## [SET TASK]
Gather the lines below that include the string "Blender", copying each in full.

--- start of INPUT FOR THIS TASK ---

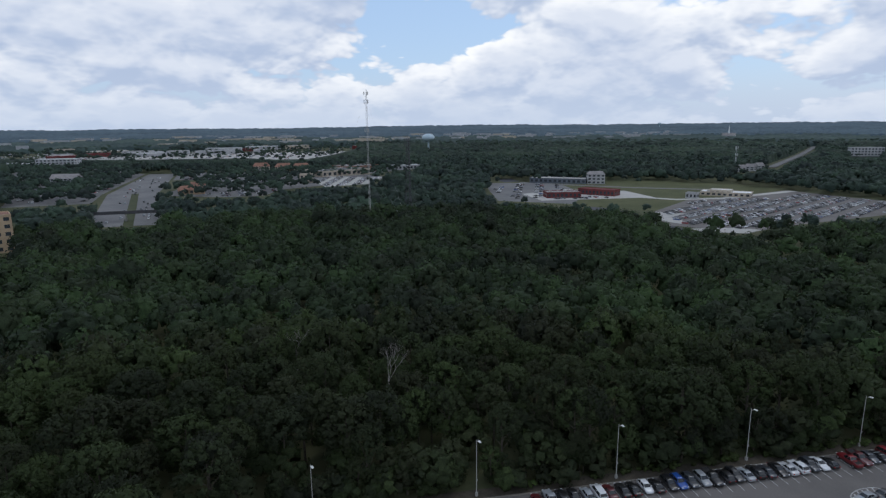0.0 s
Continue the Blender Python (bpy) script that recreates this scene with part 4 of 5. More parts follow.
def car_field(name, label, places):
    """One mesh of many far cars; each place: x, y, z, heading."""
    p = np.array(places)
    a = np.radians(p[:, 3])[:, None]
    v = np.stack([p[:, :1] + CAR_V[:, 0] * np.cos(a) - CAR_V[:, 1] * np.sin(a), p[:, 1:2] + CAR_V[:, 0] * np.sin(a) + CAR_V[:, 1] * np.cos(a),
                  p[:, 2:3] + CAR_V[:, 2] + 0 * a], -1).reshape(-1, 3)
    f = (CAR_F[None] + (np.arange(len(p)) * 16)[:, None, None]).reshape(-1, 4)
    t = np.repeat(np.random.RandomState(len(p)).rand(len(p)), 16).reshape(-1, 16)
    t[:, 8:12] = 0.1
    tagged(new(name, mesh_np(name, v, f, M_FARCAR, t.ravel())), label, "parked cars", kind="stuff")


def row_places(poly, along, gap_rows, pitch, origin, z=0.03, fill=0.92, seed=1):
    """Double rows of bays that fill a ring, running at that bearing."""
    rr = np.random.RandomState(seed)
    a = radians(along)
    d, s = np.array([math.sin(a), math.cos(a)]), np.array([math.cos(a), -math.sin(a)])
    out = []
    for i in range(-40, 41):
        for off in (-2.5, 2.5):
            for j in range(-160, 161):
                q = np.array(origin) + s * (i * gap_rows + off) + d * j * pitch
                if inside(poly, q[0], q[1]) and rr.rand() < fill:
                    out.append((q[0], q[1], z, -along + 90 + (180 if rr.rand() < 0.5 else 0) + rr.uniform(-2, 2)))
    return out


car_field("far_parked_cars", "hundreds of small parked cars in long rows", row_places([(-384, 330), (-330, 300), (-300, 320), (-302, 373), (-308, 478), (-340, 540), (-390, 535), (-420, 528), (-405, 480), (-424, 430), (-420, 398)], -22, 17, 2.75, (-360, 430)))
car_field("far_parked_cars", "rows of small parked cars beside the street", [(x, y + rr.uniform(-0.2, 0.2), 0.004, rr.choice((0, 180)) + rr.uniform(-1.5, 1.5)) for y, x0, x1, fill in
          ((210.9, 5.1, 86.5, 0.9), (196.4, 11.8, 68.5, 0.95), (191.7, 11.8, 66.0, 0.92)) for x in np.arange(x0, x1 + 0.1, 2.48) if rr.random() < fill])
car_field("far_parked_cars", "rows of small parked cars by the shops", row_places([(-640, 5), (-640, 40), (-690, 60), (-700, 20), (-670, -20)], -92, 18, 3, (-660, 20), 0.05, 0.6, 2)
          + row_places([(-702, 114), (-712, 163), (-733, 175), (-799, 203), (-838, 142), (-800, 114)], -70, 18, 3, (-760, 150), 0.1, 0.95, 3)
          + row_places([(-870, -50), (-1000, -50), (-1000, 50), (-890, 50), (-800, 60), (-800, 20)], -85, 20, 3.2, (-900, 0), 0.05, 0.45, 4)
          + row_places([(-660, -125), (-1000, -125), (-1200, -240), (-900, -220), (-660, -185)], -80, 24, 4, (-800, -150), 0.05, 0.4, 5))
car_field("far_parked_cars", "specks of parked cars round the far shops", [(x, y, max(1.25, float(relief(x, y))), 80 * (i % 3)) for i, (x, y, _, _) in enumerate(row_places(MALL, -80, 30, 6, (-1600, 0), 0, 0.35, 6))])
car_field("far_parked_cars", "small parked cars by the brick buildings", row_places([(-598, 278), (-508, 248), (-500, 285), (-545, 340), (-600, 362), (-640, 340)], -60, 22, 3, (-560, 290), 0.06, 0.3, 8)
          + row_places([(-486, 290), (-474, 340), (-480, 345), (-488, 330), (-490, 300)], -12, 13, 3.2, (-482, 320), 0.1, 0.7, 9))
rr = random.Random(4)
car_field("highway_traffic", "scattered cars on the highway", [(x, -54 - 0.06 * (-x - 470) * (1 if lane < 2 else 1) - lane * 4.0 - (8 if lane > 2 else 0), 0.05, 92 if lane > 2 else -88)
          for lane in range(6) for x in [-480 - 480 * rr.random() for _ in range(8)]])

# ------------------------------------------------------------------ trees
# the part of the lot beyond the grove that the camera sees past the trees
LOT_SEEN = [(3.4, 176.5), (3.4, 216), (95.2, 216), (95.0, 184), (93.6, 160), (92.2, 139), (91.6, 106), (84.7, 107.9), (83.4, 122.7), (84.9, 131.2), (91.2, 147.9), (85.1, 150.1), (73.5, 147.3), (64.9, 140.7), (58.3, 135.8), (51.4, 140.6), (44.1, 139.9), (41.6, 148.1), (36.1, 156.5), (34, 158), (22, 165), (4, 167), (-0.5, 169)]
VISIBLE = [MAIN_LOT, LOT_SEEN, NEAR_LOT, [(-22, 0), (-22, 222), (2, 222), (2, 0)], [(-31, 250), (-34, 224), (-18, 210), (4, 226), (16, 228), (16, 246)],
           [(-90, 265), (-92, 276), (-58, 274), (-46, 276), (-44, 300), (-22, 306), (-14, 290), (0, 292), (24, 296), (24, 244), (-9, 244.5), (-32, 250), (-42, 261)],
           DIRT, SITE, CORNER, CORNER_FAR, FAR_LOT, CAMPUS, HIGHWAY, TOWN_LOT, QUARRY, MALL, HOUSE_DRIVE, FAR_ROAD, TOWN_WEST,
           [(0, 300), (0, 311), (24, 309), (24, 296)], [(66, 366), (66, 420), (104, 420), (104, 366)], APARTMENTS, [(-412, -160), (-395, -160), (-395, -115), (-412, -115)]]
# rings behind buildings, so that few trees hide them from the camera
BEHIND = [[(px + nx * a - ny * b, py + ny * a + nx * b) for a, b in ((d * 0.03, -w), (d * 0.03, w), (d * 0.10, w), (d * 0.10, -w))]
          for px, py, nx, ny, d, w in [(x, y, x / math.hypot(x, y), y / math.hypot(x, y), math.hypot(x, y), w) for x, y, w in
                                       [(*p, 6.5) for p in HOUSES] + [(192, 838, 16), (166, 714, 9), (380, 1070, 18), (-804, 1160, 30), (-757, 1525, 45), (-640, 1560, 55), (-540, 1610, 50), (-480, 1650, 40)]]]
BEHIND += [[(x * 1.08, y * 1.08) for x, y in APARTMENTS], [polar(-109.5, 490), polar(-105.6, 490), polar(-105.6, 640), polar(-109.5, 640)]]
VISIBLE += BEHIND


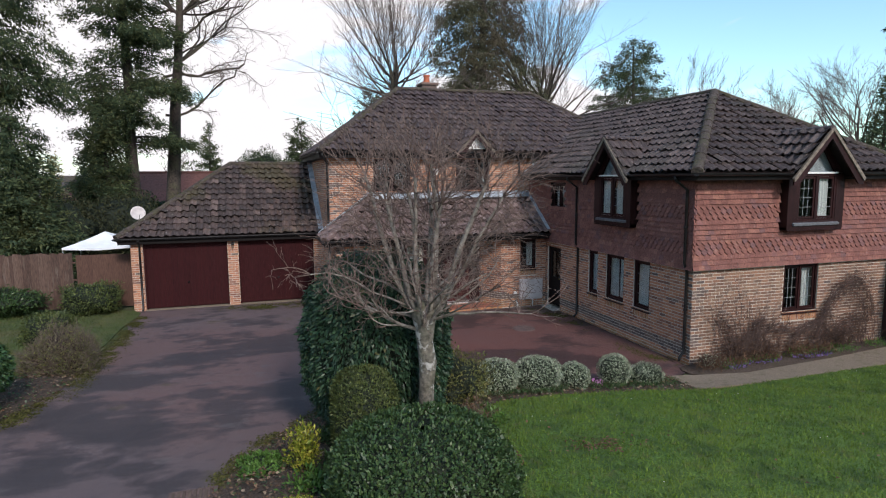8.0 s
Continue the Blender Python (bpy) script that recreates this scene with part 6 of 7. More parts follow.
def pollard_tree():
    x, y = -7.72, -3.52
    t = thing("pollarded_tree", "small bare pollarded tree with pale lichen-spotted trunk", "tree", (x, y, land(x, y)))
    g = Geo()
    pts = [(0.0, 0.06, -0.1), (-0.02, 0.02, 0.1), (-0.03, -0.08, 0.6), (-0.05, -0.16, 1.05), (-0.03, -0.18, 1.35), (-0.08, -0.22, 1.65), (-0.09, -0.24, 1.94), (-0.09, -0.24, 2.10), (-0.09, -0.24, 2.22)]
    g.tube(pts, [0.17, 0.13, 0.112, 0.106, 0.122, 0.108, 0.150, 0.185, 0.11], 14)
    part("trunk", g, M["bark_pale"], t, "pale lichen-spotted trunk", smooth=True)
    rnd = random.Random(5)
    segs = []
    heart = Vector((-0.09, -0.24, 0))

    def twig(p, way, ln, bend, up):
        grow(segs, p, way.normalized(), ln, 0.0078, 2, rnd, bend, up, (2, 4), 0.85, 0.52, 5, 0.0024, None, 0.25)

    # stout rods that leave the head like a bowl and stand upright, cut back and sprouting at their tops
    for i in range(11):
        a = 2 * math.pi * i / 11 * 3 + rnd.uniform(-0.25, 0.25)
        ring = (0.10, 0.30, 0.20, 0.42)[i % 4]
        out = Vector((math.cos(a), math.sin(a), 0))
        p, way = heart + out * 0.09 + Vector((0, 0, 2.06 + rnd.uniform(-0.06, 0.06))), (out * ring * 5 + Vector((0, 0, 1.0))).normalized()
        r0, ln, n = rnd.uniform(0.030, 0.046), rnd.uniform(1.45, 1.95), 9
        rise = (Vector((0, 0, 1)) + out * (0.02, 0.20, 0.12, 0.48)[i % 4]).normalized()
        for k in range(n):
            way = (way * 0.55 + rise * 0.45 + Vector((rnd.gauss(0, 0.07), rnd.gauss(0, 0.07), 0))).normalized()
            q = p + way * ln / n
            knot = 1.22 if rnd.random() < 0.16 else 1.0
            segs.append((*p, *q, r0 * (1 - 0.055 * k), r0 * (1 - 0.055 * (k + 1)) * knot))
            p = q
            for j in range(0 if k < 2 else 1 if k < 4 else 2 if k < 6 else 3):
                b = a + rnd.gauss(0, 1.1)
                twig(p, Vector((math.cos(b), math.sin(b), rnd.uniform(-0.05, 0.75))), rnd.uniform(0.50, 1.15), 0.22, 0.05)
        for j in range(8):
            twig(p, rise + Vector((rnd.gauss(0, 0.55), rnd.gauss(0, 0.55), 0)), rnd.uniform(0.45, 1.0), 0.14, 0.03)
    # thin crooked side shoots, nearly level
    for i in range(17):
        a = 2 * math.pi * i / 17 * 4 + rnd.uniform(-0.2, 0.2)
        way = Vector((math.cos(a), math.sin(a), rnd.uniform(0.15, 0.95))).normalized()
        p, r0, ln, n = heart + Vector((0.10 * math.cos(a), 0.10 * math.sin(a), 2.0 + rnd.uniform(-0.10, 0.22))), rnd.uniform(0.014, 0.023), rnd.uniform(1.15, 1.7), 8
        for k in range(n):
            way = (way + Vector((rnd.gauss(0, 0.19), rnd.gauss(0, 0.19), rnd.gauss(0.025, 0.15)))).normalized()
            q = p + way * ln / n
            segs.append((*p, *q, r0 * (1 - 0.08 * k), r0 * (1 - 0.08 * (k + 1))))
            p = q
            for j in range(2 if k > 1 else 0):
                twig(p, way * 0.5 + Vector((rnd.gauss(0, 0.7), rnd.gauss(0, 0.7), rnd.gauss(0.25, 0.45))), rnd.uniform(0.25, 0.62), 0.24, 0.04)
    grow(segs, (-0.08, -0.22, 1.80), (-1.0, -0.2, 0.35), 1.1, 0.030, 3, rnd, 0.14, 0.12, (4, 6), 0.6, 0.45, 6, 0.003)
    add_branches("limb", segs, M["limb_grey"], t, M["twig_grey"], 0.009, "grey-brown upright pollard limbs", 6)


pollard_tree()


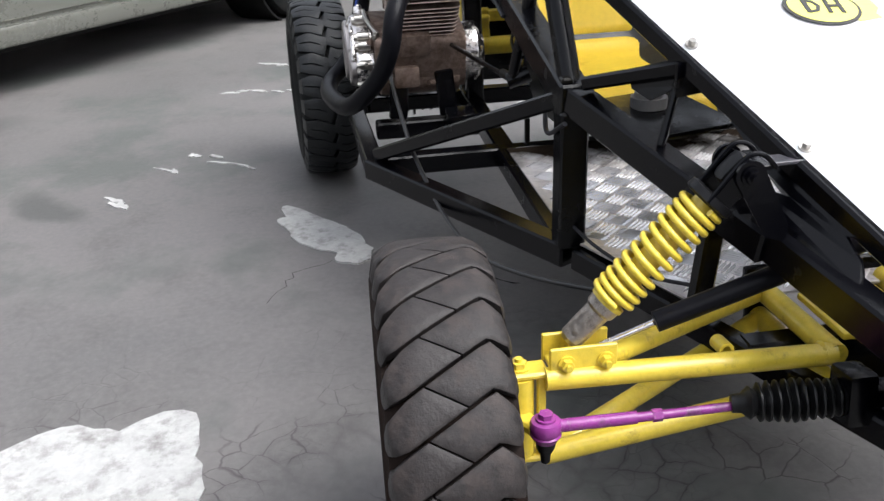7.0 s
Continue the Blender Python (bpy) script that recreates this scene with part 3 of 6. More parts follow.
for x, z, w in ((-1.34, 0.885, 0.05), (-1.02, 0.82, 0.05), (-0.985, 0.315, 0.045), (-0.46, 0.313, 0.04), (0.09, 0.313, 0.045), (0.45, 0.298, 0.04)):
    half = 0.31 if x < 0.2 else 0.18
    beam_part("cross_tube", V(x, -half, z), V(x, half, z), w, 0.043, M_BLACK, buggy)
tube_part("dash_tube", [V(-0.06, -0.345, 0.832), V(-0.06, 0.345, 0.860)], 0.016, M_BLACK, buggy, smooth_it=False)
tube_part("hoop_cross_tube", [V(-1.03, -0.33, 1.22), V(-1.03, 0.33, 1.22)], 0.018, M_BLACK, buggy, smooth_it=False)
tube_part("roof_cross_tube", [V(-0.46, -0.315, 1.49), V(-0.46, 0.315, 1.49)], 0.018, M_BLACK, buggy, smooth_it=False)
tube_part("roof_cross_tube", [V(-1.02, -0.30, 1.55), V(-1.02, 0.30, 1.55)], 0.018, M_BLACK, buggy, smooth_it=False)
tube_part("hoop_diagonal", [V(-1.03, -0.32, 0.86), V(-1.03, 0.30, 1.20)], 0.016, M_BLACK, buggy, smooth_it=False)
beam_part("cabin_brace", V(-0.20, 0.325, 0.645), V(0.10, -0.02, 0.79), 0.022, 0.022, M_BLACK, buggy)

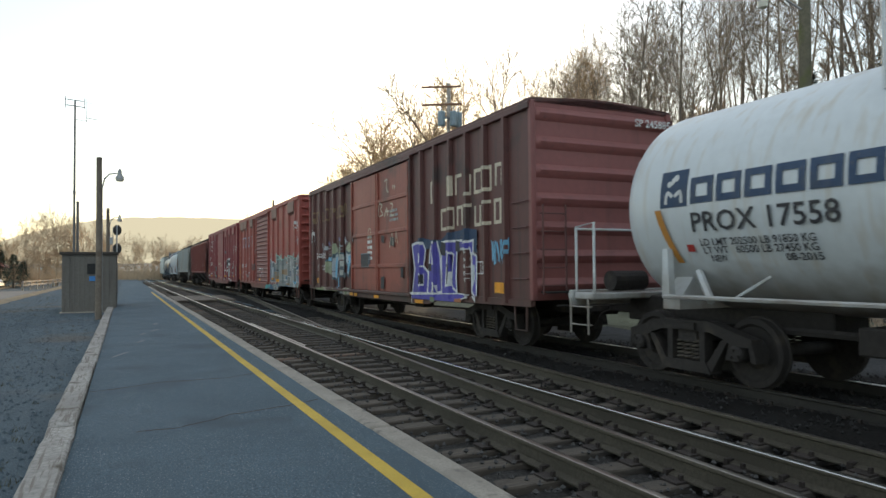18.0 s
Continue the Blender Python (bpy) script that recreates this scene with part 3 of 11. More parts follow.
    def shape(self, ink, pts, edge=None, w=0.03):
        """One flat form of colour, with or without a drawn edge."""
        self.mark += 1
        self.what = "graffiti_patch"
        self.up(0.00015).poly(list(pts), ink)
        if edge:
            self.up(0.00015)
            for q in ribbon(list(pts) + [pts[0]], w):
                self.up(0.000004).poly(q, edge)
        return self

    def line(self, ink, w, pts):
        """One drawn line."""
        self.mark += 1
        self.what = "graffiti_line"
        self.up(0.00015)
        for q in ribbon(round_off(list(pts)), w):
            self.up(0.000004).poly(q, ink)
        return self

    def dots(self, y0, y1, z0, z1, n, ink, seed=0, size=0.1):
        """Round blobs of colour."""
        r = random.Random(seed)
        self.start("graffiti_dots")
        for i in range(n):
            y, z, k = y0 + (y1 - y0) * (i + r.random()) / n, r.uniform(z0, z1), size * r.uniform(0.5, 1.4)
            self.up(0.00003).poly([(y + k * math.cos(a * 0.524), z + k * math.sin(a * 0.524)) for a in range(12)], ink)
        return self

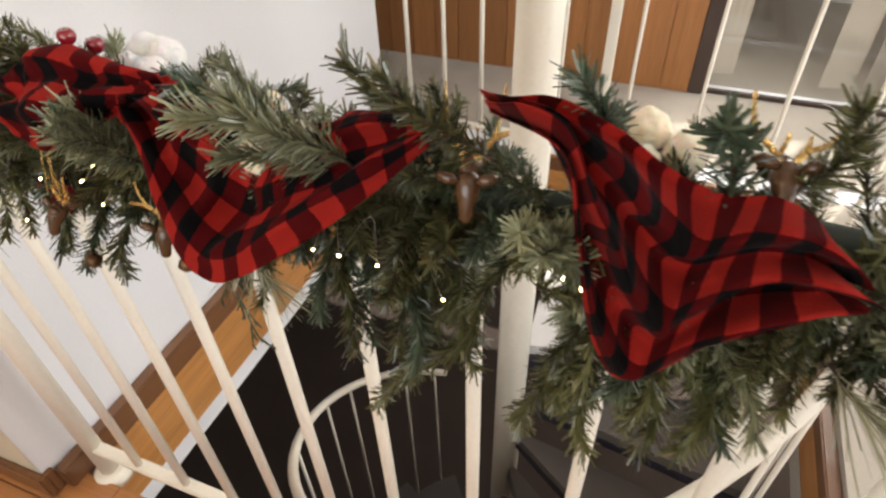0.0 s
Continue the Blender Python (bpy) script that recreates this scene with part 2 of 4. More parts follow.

--- end of INPUT FOR THIS TASK ---

## [RESULT]
Continue the Blender Python (bpy) script that recreates this scene with part 4 of 5. More parts follow.
Continue the Blender Python (bpy) script that recreates this scene with part 6 of 7. More parts follow.
Continue the Blender Python (bpy) script that recreates this scene with part 3 of 6. More parts follow.
Continue the Blender Python (bpy) script that recreates this scene with part 3 of 11. More parts follow.
Continue the Blender Python (bpy) script that recreates this scene with part 2 of 4. More parts follow.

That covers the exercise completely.